#### [TASK INSTRUCTIONS]
All the data must come back unchanged, except that pictures are left out.
--- begin ---
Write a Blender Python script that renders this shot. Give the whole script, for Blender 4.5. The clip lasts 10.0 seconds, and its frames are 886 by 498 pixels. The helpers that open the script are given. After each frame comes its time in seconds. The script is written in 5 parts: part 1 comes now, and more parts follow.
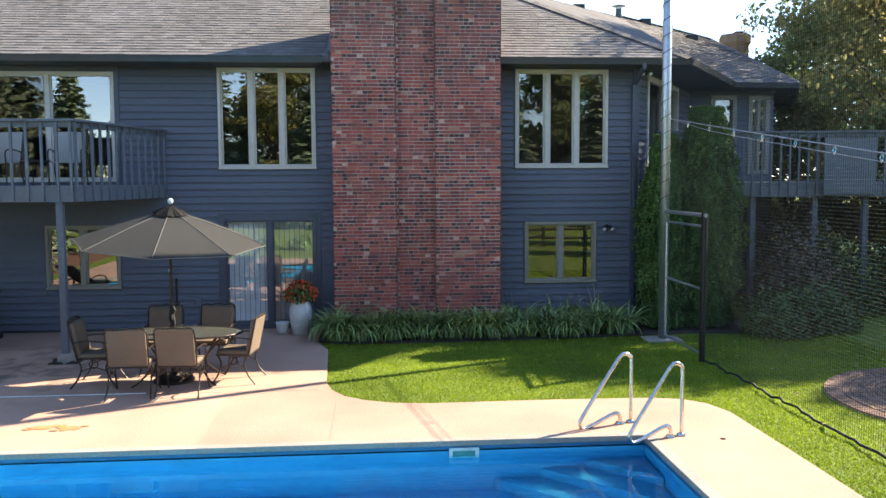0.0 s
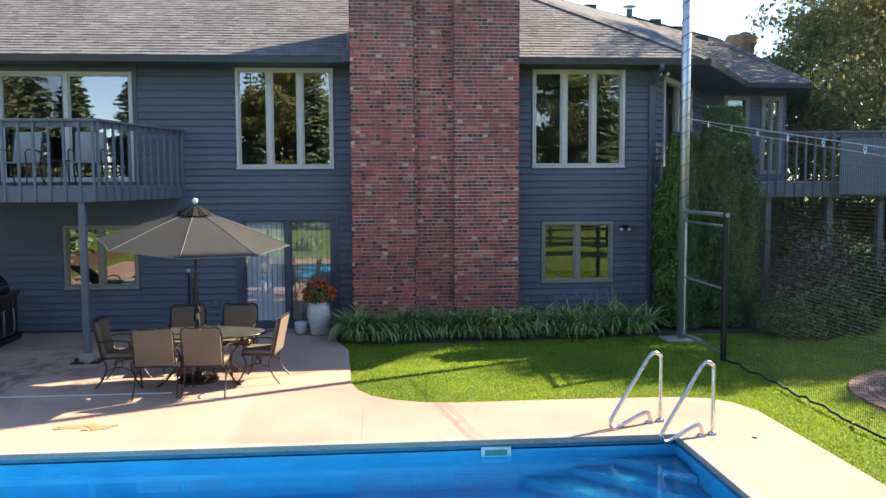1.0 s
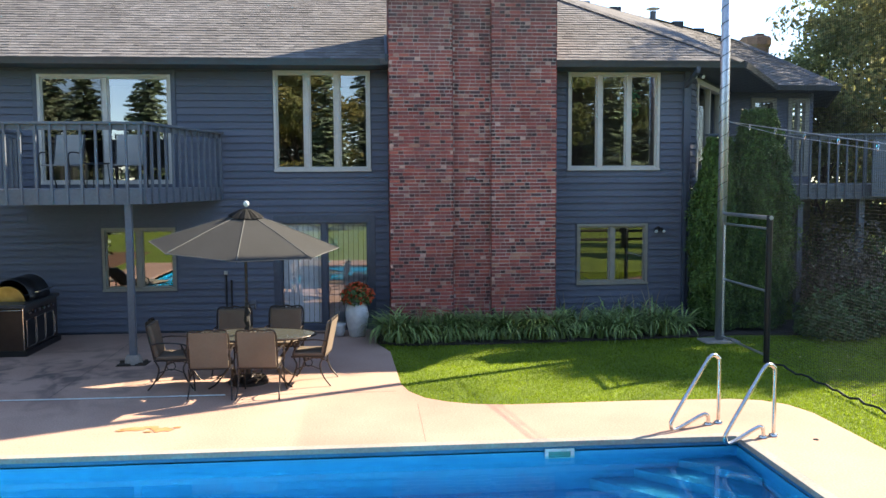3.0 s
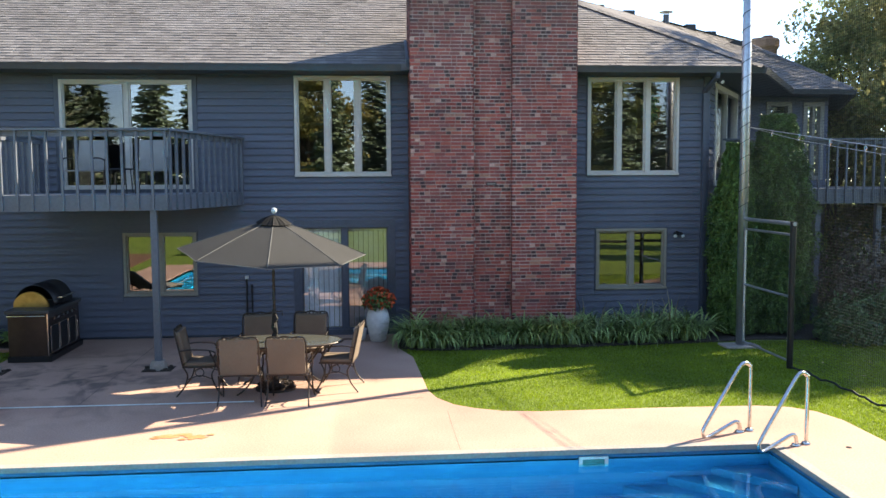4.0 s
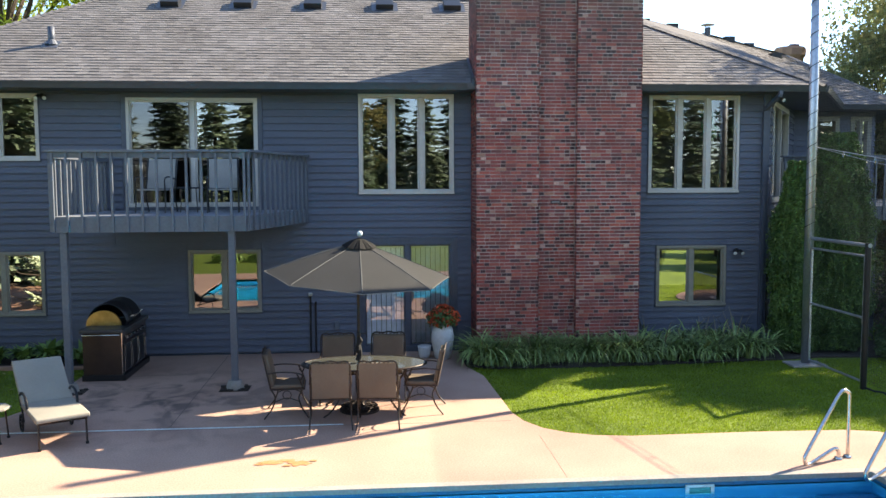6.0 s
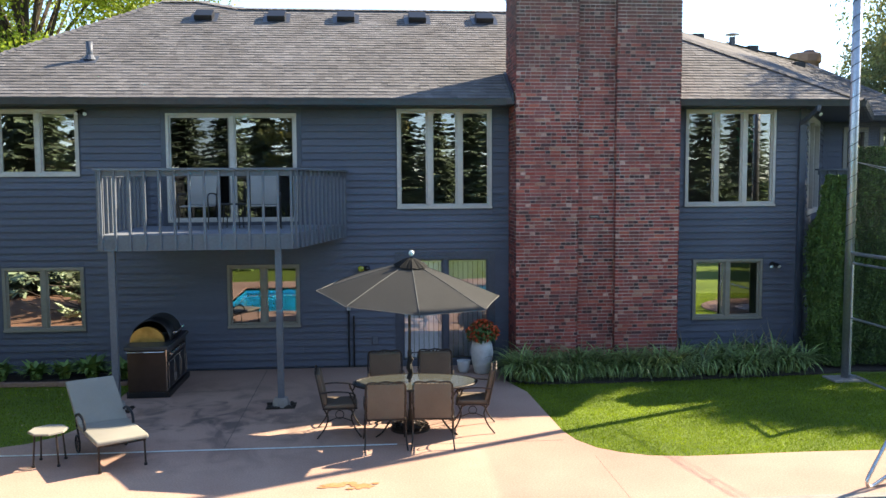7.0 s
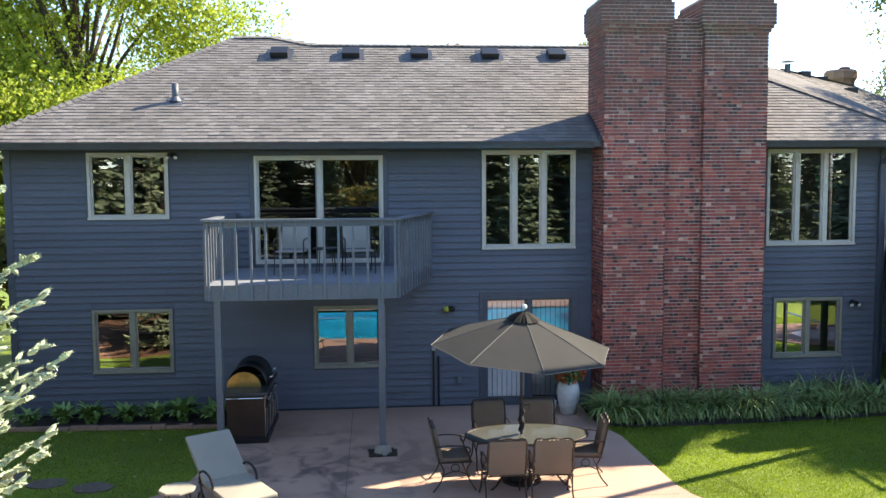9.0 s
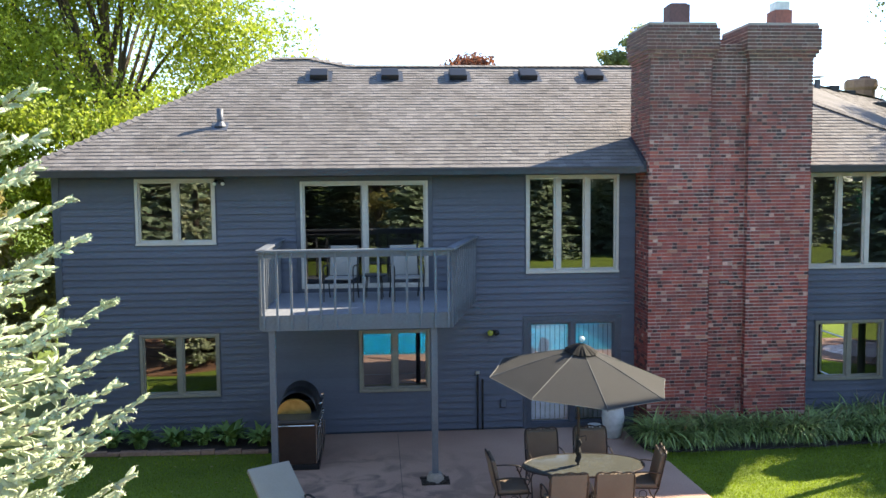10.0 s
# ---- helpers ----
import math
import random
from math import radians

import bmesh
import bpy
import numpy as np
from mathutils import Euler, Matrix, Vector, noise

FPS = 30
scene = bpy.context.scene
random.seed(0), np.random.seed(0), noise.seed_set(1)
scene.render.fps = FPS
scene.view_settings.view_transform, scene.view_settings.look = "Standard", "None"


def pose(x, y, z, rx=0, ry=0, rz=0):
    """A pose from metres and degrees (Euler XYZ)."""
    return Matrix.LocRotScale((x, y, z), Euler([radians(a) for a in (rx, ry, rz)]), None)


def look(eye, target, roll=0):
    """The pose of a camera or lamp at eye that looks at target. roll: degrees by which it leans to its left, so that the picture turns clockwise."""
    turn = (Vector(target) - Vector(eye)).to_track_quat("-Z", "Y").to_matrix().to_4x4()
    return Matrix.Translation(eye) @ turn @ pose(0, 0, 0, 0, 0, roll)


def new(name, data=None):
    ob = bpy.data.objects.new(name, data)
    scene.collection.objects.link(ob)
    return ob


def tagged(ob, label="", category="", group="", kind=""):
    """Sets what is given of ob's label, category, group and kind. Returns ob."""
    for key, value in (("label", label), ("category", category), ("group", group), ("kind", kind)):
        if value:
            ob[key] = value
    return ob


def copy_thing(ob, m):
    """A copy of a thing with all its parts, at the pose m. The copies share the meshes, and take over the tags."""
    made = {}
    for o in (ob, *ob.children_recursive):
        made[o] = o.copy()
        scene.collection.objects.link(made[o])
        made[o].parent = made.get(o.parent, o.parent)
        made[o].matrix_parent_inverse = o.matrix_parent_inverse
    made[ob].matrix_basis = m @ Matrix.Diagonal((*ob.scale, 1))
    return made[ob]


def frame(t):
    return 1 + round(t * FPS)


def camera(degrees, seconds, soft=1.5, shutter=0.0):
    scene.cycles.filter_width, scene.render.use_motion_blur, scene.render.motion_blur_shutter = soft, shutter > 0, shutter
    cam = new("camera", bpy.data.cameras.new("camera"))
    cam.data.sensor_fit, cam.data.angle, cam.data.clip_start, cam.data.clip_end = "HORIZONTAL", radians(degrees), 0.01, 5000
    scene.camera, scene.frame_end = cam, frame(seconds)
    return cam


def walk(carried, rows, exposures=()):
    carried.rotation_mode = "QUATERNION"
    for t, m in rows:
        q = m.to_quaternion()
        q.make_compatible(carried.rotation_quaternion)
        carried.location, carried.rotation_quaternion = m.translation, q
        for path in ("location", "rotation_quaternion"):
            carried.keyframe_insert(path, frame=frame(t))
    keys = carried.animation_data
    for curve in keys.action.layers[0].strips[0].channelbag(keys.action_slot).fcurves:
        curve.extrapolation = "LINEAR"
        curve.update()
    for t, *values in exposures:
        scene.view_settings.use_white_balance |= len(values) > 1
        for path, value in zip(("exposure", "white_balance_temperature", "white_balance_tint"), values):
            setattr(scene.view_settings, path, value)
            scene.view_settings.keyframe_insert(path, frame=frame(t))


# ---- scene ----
--- end ---
#### [TASK ANSWER]
Write a Blender Python script that renders this shot. Give the whole script, for Blender 4.5. The clip lasts 10.0 seconds, and its frames are 886 by 498 pixels. The helpers that open the script are given. After each frame comes its time in seconds. The script is written in 5 parts: part 1 comes now, and more parts follow.
0.0 s
1.0 s
3.0 s
4.0 s
6.0 s
7.0 s
9.0 s
10.0 s
# ---- helpers ----
import math
import random
from math import radians

import bmesh
import bpy
import numpy as np
from mathutils import Euler, Matrix, Vector, noise

FPS = 30
scene = bpy.context.scene
random.seed(0), np.random.seed(0), noise.seed_set(1)
scene.render.fps = FPS
scene.view_settings.view_transform, scene.view_settings.look = "Standard", "None"


def pose(x, y, z, rx=0, ry=0, rz=0):
    """A pose from metres and degrees (Euler XYZ)."""
    return Matrix.LocRotScale((x, y, z), Euler([radians(a) for a in (rx, ry, rz)]), None)


def look(eye, target, roll=0):
    """The pose of a camera or lamp at eye that looks at target. roll: degrees by which it leans to its left, so that the picture turns clockwise."""
    turn = (Vector(target) - Vector(eye)).to_track_quat("-Z", "Y").to_matrix().to_4x4()
    return Matrix.Translation(eye) @ turn @ pose(0, 0, 0, 0, 0, roll)


def new(name, data=None):
    ob = bpy.data.objects.new(name, data)
    scene.collection.objects.link(ob)
    return ob


def tagged(ob, label="", category="", group="", kind=""):
    """Sets what is given of ob's label, category, group and kind. Returns ob."""
    for key, value in (("label", label), ("category", category), ("group", group), ("kind", kind)):
        if value:
            ob[key] = value
    return ob


def copy_thing(ob, m):
    """A copy of a thing with all its parts, at the pose m. The copies share the meshes, and take over the tags."""
    made = {}
    for o in (ob, *ob.children_recursive):
        made[o] = o.copy()
        scene.collection.objects.link(made[o])
        made[o].parent = made.get(o.parent, o.parent)
        made[o].matrix_parent_inverse = o.matrix_parent_inverse
    made[ob].matrix_basis = m @ Matrix.Diagonal((*ob.scale, 1))
    return made[ob]


def frame(t):
    return 1 + round(t * FPS)


def camera(degrees, seconds, soft=1.5, shutter=0.0):
    scene.cycles.filter_width, scene.render.use_motion_blur, scene.render.motion_blur_shutter = soft, shutter > 0, shutter
    cam = new("camera", bpy.data.cameras.new("camera"))
    cam.data.sensor_fit, cam.data.angle, cam.data.clip_start, cam.data.clip_end = "HORIZONTAL", radians(degrees), 0.01, 5000
    scene.camera, scene.frame_end = cam, frame(seconds)
    return cam


def walk(carried, rows, exposures=()):
    carried.rotation_mode = "QUATERNION"
    for t, m in rows:
        q = m.to_quaternion()
        q.make_compatible(carried.rotation_quaternion)
        carried.location, carried.rotation_quaternion = m.translation, q
        for path in ("location", "rotation_quaternion"):
            carried.keyframe_insert(path, frame=frame(t))
    keys = carried.animation_data
    for curve in keys.action.layers[0].strips[0].channelbag(keys.action_slot).fcurves:
        curve.extrapolation = "LINEAR"
        curve.update()
    for t, *values in exposures:
        scene.view_settings.use_white_balance |= len(values) > 1
        for path, value in zip(("exposure", "white_balance_temperature", "white_balance_tint"), values):
            setattr(scene.view_settings, path, value)
            scene.view_settings.keyframe_insert(path, frame=frame(t))


# ---- scene ----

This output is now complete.